A recently marketed product, PRO-IONIC QUENCH.TM. from Pro-Design International, is said to be useful in a rinse-free waving process in which two different solutions are applied to the hair after waving and blotting and before neutralization. The first solution is believed to have a pH of about 8.3, to contain a bicarbonate salt, and to have only about 5 parts per million of magnesium. The second solution is believed to have a pH of about 2.4 and to contain about 4.5% magnesium sulfate, some citric acid or sodium citrate, and some HYDROTRITICUM (which contains about 1.8% cystine and about 1.5% methionine). The product is said to improve hair strength, color retention, etc.
It is known that the best time to place hair strengthening agents into the cortex of the hair is after the waving solution has swollen the fiber, which swelling opens the cortex, and before the neutralizer deswells or shrinks the fiber. It is also known that it is desirable to protect the cuticle and cortex of the hair from the damaging effects of the neutralizer solution.
Separate and apart from waving processes, it is also desirable to impart color receptivity, color stability, color retention, good hand, softness, manageability, curl strength and retention, etc. to hair that has been or is being colored either in a coloring process or in a combined waving and coloring process.
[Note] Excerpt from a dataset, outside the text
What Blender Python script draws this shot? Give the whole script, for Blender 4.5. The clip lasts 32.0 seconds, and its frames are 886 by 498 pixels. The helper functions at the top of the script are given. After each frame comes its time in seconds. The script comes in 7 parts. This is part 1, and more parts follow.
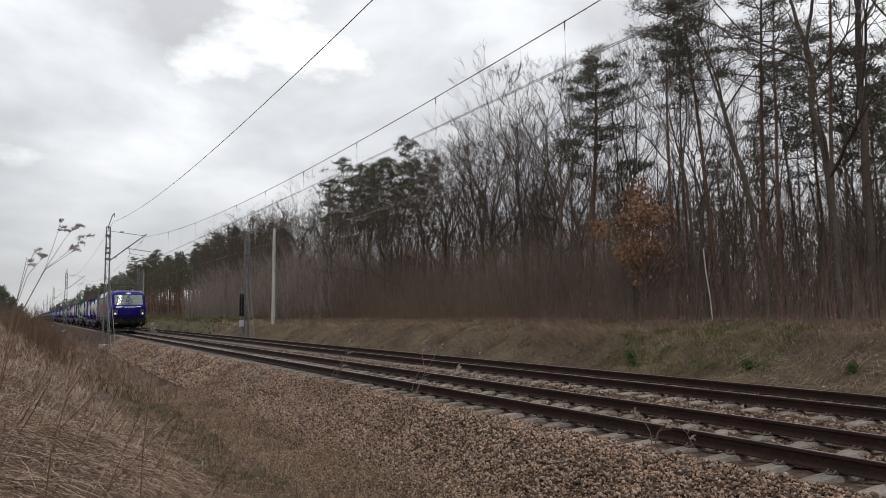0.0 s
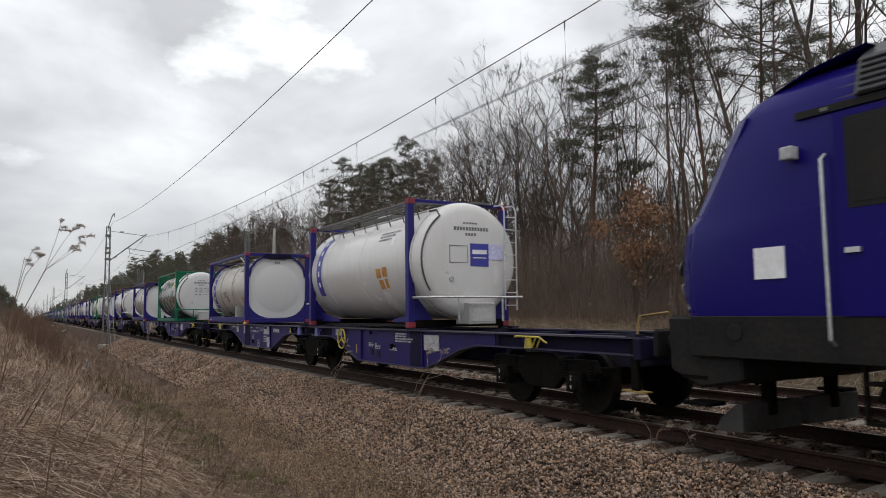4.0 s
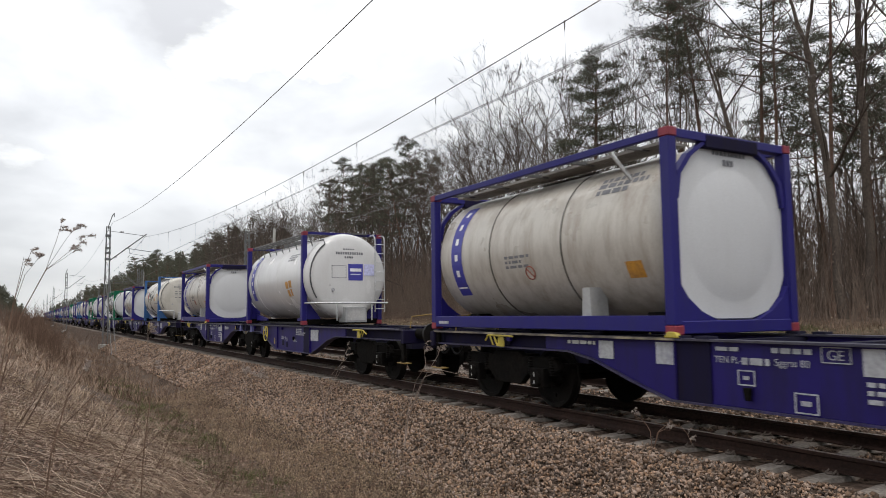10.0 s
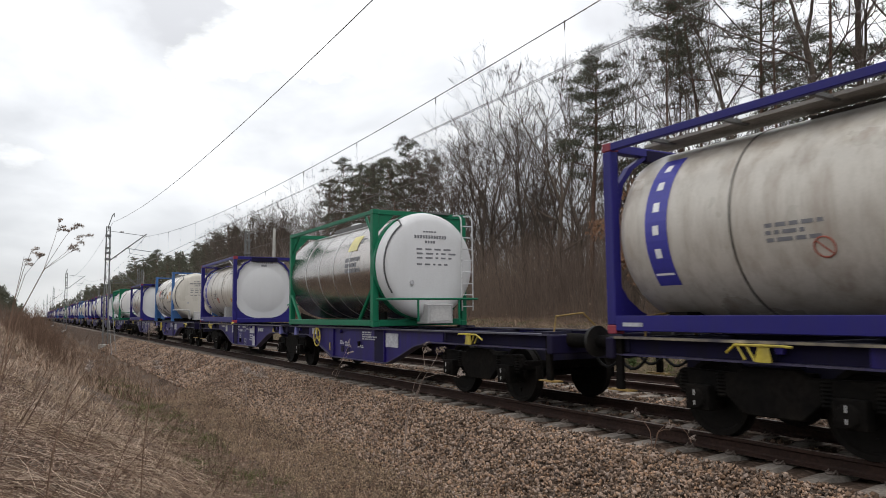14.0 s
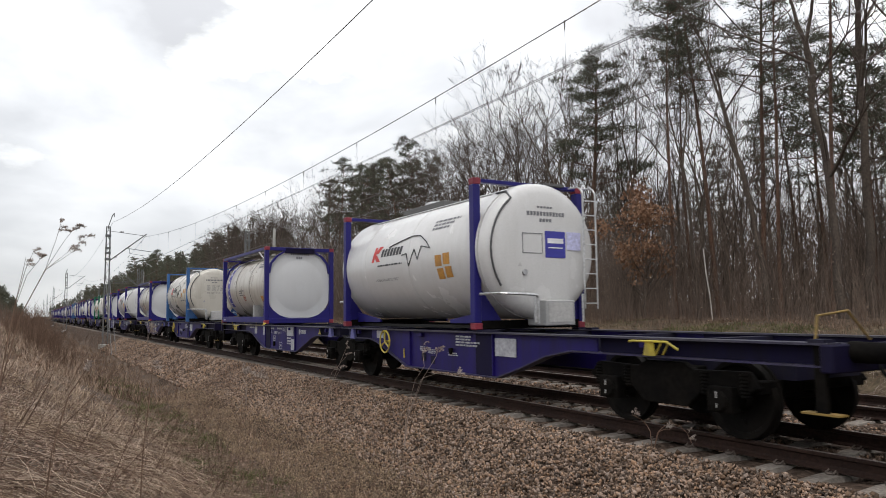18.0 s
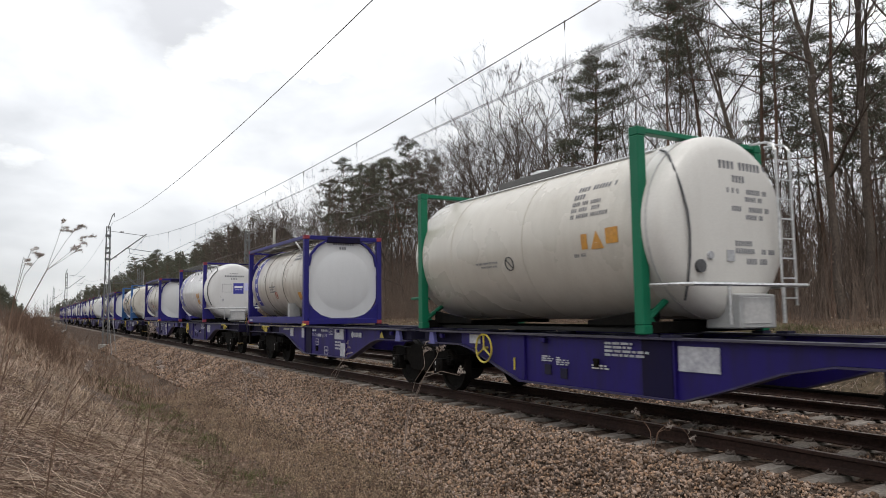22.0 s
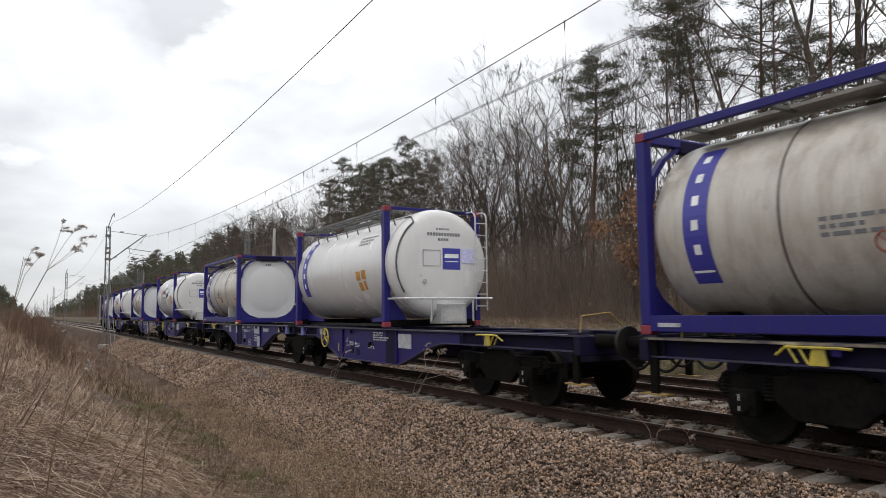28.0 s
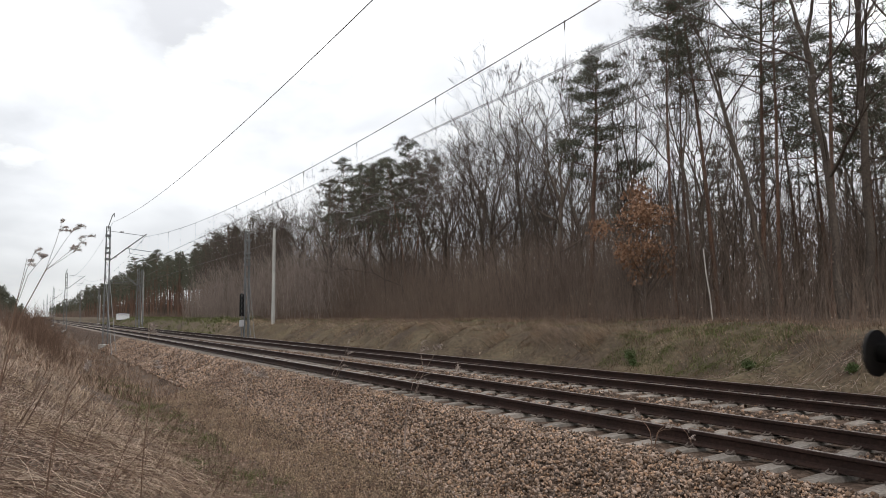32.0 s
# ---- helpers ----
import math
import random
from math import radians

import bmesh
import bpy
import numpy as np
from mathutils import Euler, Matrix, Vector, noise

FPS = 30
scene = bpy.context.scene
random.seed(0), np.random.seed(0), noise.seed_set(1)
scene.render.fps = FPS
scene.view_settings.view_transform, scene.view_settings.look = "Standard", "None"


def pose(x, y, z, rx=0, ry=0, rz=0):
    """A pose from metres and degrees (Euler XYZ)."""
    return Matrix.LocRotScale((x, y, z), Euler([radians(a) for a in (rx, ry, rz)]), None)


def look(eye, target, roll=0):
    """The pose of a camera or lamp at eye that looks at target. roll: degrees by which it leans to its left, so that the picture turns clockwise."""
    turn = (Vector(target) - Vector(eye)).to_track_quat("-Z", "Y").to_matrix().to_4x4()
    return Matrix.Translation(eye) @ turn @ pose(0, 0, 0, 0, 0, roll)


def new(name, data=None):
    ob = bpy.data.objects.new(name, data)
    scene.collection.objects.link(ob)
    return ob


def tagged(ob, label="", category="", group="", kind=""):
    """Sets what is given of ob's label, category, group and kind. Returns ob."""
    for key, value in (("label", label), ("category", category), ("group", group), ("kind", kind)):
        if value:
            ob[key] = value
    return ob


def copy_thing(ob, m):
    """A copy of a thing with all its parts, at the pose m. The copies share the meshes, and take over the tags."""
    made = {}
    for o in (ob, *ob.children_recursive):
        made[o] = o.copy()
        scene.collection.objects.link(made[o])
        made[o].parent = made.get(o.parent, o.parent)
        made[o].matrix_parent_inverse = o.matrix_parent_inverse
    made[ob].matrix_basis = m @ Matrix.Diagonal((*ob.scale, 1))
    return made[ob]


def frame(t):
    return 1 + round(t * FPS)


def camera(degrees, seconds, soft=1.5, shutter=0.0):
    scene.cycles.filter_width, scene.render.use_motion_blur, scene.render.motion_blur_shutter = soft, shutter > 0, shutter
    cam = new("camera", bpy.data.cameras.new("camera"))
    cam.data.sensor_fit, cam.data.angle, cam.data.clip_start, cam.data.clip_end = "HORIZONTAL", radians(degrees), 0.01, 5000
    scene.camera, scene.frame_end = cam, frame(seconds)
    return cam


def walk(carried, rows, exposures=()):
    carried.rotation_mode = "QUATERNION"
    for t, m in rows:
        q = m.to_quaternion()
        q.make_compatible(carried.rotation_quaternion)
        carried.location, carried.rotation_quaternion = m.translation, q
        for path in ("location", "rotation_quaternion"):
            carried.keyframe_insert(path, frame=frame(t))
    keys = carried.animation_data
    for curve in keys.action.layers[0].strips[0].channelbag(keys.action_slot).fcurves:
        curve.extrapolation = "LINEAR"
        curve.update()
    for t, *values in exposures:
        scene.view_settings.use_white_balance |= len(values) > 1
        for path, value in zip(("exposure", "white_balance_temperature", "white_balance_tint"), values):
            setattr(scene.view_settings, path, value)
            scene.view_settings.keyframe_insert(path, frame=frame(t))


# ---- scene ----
EYE = (0.0, -7.22, 1.493)
cam = camera(63.83, 32.0, soft=0.9, shutter=0.05)
stand = pose(*EYE, 0, 0, 59.9006) @ pose(0, 0, 0, 95.1277) @ pose(0, 0, 0, 0, 0, -0.629)
walk(cam, [(0.0, stand), (32.0, stand)],
     exposures=[(0.0, -0.76), (2.0, -0.78), (3.5, -0.78), (6.0, -0.62), (9.0, -0.45), (13.0, -0.44), (31.5, -0.43), (32.0, -0.38)])

# ---------------------------------------------------------------- sky and sun
SUN_FROM = Vector((0.42, -0.14, 0.90)).normalized()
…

It is also desirable to impart such properties to hair that may have been damaged by waving, coloring, or other processes and/or by environmental factors (e.g., excessive sunlight).
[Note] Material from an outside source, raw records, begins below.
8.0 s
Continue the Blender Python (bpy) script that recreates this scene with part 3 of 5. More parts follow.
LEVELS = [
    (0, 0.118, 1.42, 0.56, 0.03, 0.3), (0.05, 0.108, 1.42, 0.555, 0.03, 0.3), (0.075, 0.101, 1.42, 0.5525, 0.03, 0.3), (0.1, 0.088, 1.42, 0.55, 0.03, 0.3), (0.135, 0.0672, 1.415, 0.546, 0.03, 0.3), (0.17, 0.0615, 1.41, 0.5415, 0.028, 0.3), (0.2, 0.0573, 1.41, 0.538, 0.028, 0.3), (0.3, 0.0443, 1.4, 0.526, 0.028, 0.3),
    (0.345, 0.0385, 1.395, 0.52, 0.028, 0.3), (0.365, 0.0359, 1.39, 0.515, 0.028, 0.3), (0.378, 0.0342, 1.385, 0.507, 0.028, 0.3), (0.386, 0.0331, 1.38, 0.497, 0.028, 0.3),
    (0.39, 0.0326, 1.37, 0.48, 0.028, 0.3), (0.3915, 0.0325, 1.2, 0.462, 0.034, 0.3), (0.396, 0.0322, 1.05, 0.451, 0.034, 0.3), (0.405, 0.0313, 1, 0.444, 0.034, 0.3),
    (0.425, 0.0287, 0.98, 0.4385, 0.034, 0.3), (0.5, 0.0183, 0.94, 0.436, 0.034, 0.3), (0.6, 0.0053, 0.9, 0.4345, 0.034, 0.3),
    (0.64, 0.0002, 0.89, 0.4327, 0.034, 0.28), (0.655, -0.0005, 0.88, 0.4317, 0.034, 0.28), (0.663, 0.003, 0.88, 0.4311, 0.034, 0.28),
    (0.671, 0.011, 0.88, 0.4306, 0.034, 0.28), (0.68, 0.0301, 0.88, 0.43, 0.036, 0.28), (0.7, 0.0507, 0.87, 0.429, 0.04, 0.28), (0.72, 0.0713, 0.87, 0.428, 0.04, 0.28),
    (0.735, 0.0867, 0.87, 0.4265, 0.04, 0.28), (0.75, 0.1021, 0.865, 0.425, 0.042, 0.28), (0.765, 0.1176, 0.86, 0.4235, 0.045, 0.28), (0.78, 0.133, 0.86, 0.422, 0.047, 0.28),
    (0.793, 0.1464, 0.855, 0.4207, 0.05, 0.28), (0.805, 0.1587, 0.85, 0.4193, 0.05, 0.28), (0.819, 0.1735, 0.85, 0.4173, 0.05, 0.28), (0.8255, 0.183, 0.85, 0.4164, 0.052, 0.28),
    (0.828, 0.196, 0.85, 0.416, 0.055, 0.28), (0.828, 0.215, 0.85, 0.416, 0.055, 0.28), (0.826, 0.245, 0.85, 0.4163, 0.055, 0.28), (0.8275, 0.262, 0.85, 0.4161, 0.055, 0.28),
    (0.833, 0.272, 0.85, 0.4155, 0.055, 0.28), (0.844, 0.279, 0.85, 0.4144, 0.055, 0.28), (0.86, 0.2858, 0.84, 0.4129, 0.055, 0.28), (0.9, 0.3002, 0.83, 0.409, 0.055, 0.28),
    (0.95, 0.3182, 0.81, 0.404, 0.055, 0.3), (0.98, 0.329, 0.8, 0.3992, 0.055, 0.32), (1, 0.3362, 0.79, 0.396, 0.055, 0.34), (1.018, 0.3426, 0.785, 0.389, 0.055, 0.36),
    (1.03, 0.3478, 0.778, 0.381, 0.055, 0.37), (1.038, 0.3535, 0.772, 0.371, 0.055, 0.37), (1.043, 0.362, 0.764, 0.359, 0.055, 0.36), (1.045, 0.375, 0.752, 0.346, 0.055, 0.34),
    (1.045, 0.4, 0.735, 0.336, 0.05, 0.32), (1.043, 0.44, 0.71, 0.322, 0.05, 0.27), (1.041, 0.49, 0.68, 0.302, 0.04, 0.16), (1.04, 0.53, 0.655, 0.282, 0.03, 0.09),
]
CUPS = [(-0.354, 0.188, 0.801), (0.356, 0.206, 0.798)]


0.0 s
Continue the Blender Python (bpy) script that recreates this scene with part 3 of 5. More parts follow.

Despite the substantial work done over the years, the need remains for a hair treating composition that when applied to hair can improve properties such as its hand (feel), curl retention, color retention, shine, strength, and the other properties mentioned herein and that can be used to prevent or repair damage to hair caused by hair treating processes (e.g., hair waving and coloring) and environmental factors.